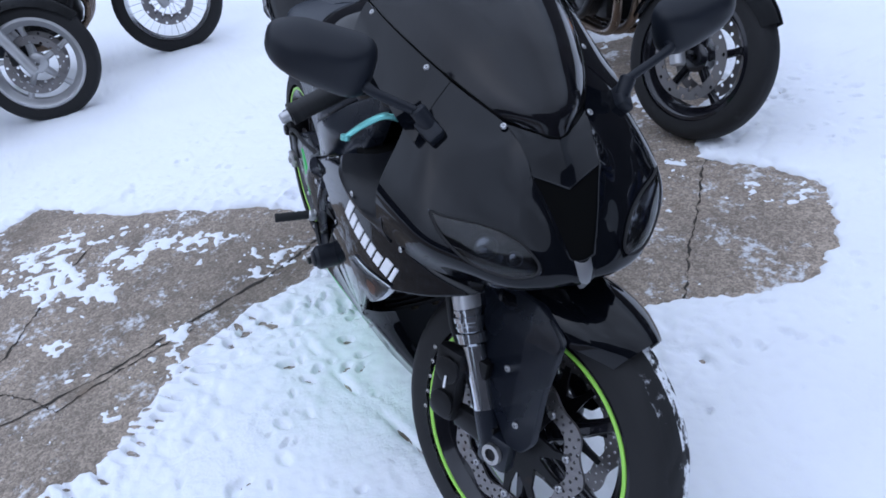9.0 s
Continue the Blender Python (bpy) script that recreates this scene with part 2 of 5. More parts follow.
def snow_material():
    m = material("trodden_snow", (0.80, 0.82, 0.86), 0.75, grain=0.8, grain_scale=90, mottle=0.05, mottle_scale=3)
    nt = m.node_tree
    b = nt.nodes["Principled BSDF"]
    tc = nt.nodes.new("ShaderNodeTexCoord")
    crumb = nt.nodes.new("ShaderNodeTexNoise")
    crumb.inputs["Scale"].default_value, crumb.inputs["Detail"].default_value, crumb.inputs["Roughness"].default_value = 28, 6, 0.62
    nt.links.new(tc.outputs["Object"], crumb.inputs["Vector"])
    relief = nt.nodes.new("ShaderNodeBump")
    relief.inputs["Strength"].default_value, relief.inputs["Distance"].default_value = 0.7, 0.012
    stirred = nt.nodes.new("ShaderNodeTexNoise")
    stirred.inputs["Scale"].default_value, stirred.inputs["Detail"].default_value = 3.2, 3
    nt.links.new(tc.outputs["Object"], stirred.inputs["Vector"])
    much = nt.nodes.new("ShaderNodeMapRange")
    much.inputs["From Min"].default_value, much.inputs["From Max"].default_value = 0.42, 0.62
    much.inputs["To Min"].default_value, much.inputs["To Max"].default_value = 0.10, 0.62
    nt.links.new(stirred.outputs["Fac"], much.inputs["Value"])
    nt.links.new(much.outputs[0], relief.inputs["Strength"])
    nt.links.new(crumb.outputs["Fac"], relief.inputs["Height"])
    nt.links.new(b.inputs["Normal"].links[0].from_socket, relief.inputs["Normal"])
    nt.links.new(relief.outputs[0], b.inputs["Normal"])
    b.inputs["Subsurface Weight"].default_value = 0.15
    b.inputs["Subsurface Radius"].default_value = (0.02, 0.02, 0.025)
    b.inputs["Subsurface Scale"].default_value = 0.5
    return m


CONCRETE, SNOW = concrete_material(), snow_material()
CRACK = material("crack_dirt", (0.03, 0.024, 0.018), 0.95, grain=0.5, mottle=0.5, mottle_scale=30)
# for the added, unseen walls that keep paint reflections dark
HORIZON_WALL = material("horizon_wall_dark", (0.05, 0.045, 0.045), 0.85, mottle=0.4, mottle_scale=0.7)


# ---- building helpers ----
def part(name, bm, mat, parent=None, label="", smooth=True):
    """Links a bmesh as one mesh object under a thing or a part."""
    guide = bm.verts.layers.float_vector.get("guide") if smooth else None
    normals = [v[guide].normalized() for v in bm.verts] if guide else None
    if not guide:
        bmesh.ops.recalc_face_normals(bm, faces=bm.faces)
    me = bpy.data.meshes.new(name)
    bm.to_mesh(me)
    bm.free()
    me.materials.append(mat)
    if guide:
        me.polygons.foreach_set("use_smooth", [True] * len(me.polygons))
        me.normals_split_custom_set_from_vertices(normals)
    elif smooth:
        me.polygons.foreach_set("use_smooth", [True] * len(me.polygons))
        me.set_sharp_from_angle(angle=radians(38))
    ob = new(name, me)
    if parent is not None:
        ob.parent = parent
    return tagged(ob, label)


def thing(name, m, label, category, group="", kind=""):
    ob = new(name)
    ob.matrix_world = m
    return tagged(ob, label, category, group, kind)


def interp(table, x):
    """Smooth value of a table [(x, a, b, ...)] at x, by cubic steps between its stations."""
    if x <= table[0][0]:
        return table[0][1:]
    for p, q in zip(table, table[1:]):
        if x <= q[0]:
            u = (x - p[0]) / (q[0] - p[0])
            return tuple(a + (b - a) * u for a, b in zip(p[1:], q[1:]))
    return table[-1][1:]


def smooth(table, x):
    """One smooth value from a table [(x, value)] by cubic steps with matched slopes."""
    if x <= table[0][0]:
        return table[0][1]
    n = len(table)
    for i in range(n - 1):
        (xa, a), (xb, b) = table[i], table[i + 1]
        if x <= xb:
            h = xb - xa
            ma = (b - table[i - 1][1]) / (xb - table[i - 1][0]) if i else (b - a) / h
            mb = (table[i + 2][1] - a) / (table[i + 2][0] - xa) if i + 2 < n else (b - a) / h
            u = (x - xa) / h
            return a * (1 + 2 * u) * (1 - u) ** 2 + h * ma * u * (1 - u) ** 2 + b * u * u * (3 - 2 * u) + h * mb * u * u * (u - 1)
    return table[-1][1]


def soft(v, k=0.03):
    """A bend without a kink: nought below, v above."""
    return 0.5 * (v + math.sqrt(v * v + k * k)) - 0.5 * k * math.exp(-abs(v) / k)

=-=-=

Description of the task: Transcribe the whole listing, character for character, but not its images.

Problem solution:
9.0 s
Continue the Blender Python (bpy) script that recreates this scene with part 2 of 5. More parts follow.
def snow_material():
    m = material("trodden_snow", (0.80, 0.82, 0.86), 0.75, grain=0.8, grain_scale=90, mottle=0.05, mottle_scale=3)
    nt = m.node_tree
    b = nt.nodes["Principled BSDF"]
    tc = nt.nodes.new("ShaderNodeTexCoord")
    crumb = nt.nodes.new("ShaderNodeTexNoise")
    crumb.inputs["Scale"].default_value, crumb.inputs["Detail"].default_value, crumb.inputs["Roughness"].default_value = 28, 6, 0.62
    nt.links.new(tc.outputs["Object"], crumb.inputs["Vector"])
    relief = nt.nodes.new("ShaderNodeBump")
    relief.inputs["Strength"].default_value, relief.inputs["Distance"].default_value = 0.7, 0.012
    stirred = nt.nodes.new("ShaderNodeTexNoise")
    stirred.inputs["Scale"].default_value, stirred.inputs["Detail"].default_value = 3.2, 3
    nt.links.new(tc.outputs["Object"], stirred.inputs["Vector"])
    much = nt.nodes.new("ShaderNodeMapRange")
    much.inputs["From Min"].default_value, much.inputs["From Max"].default_value = 0.42, 0.62
    much.inputs["To Min"].default_value, much.inputs["To Max"].default_value = 0.10, 0.62
    nt.links.new(stirred.outputs["Fac"], much.inputs["Value"])
    nt.links.new(much.outputs[0], relief.inputs["Strength"])
    nt.links.new(crumb.outputs["Fac"], relief.inputs["Height"])
    nt.links.new(b.inputs["Normal"].links[0].from_socket, relief.inputs["Normal"])
    nt.links.new(relief.outputs[0], b.inputs["Normal"])
    b.inputs["Subsurface Weight"].default_value = 0.15
    b.inputs["Subsurface Radius"].default_value = (0.02, 0.02, 0.025)
    b.inputs["Subsurface Scale"].default_value = 0.5
    return m


CONCRETE, SNOW = concrete_material(), snow_material()
CRACK = material("crack_dirt", (0.03, 0.024, 0.018), 0.95, grain=0.5, mottle=0.5, mottle_scale=30)
# for the added, unseen walls that keep paint reflections dark
HORIZON_WALL = material("horizon_wall_dark", (0.05, 0.045, 0.045), 0.85, mottle=0.4, mottle_scale=0.7)


# ---- building helpers ----
def part(name, bm, mat, parent=None, label="", smooth=True):
    """Links a bmesh as one mesh object under a thing or a part."""
    guide = bm.verts.layers.float_vector.get("guide") if smooth else None
    normals = [v[guide].normalized() for v in bm.verts] if guide else None
    if not guide:
        bmesh.ops.recalc_face_normals(bm, faces=bm.faces)
    me = bpy.data.meshes.new(name)
    bm.to_mesh(me)
    bm.free()
    me.materials.append(mat)
    if guide:
        me.polygons.foreach_set("use_smooth", [True] * len(me.polygons))
        me.normals_split_custom_set_from_vertices(normals)
    elif smooth:
        me.polygons.foreach_set("use_smooth", [True] * len(me.polygons))
        me.set_sharp_from_angle(angle=radians(38))
    ob = new(name, me)
    if parent is not None:
        ob.parent = parent
    return tagged(ob, label)


def thing(name, m, label, category, group="", kind=""):
    ob = new(name)
    ob.matrix_world = m
    return tagged(ob, label, category, group, kind)


def interp(table, x):
    """Smooth value of a table [(x, a, b, ...)] at x, by cubic steps between its stations."""
    if x <= table[0][0]:
        return table[0][1:]
    for p, q in zip(table, table[1:]):
        if x <= q[0]:
            u = (x - p[0]) / (q[0] - p[0])
            return tuple(a + (b - a) * u for a, b in zip(p[1:], q[1:]))
    return table[-1][1:]


def smooth(table, x):
    """One smooth value from a table [(x, value)] by cubic steps with matched slopes."""
    if x <= table[0][0]:
        return table[0][1]
    n = len(table)
    for i in range(n - 1):
        (xa, a), (xb, b) = table[i], table[i + 1]
        if x <= xb:
            h = xb - xa
            ma = (b - table[i - 1][1]) / (xb - table[i - 1][0]) if i else (b - a) / h
            mb = (table[i + 2][1] - a) / (table[i + 2][0] - xa) if i + 2 < n else (b - a) / h
            u = (x - xa) / h
            return a * (1 + 2 * u) * (1 - u) ** 2 + h * ma * u * (1 - u) ** 2 + b * u * u * (3 - 2 * u) + h * mb * u * u * (u - 1)
    return table[-1][1]


def soft(v, k=0.03):
    """A bend without a kink: nought below, v above."""
    return 0.5 * (v + math.sqrt(v * v + k * k)) - 0.5 * k * math.exp(-abs(v) / k)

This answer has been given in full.